_WRITTEN PROBLEM_.
Write every line out verbatim and omit the pictures.

_DATA SECTION_.

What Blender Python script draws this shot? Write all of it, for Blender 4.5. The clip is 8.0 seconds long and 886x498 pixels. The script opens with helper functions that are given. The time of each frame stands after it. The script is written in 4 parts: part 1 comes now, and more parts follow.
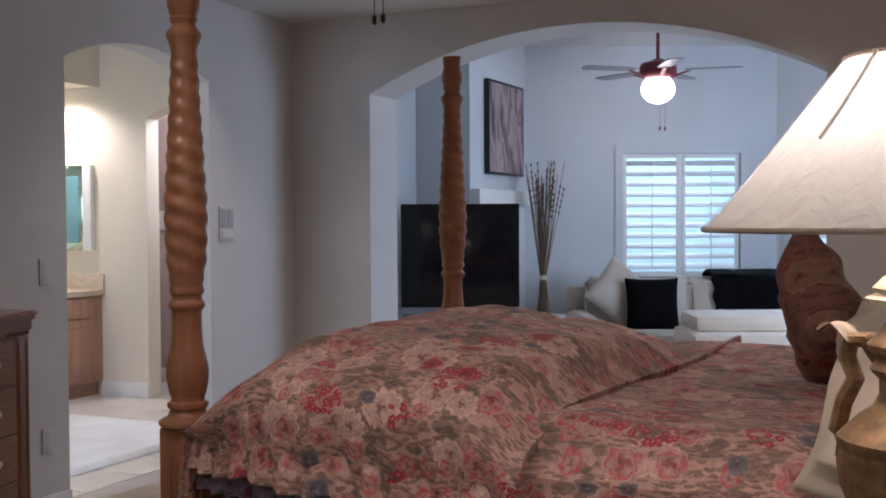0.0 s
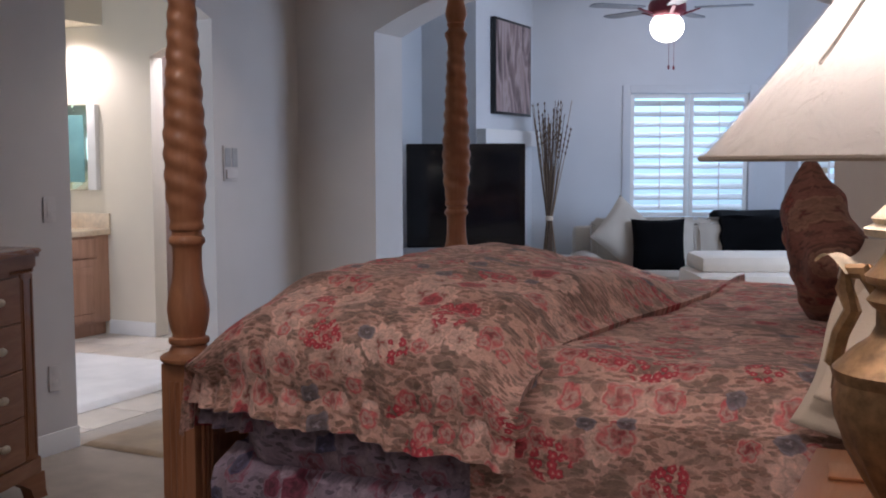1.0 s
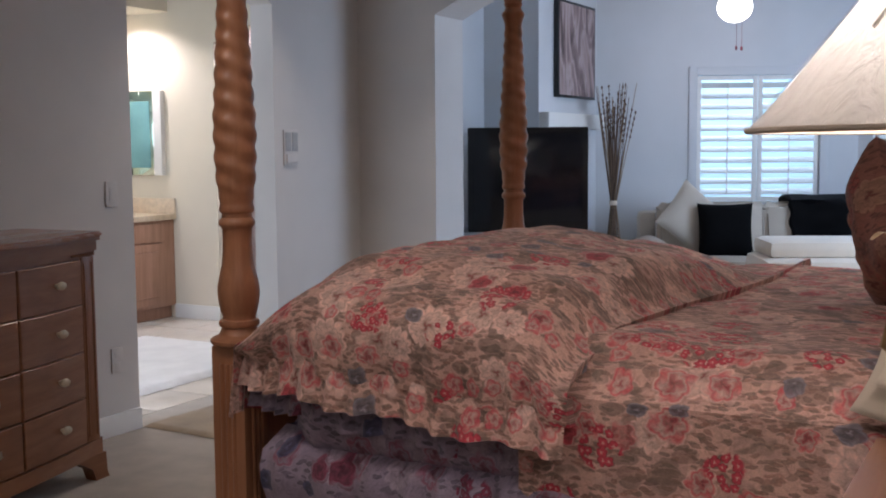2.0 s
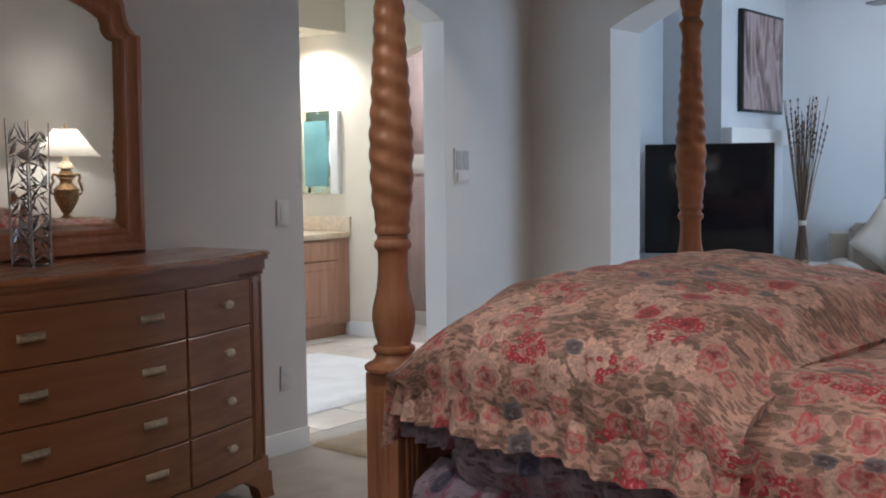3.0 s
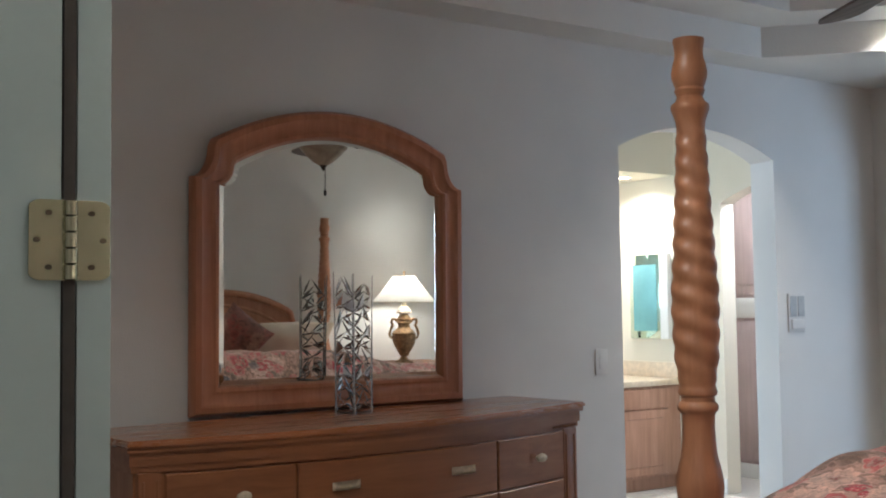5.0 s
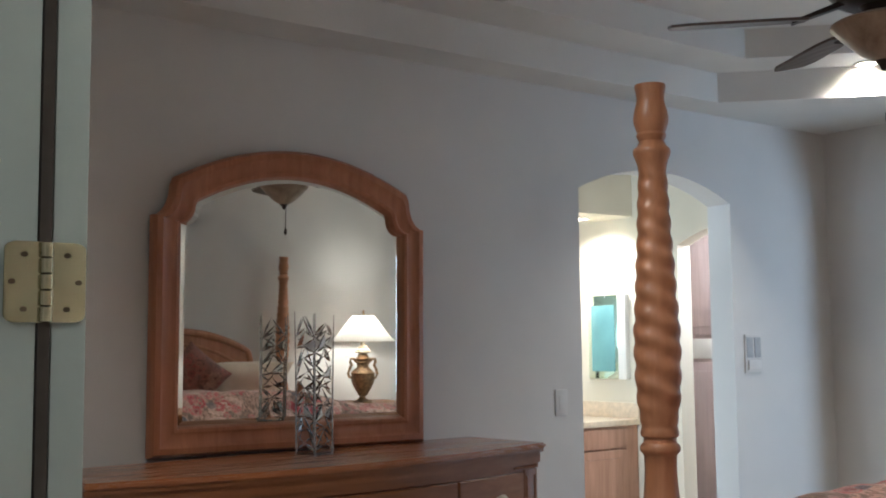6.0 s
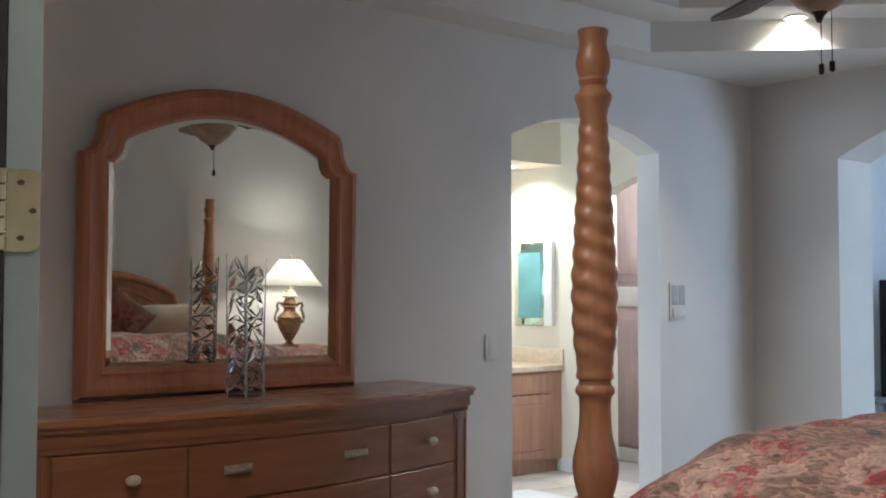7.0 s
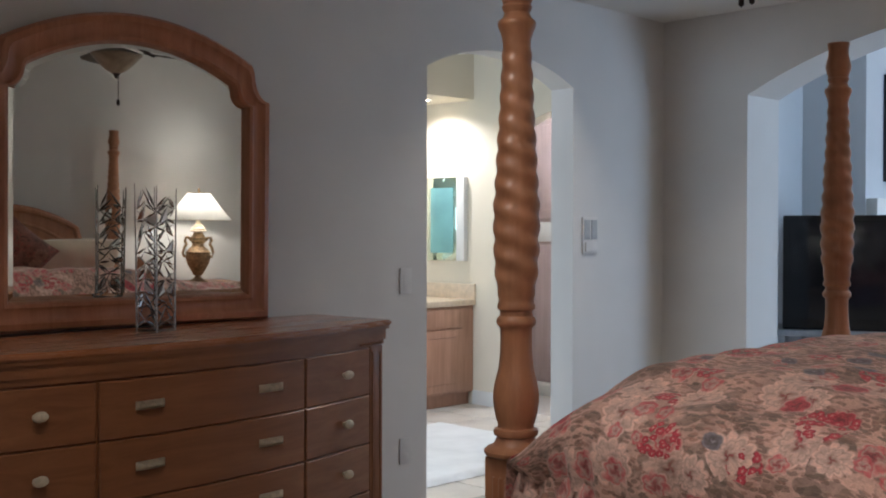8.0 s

_ANSWER TO THIS PROBLEM_.
What Blender Python script draws this shot? Write all of it, for Blender 4.5. The clip is 8.0 seconds long and 886x498 pixels. The script opens with helper functions that are given. The time of each frame stands after it. The script is written in 4 parts: part 1 comes now, and more parts follow.
0.0 s
1.0 s
2.0 s
3.0 s
5.0 s
6.0 s
7.0 s
8.0 s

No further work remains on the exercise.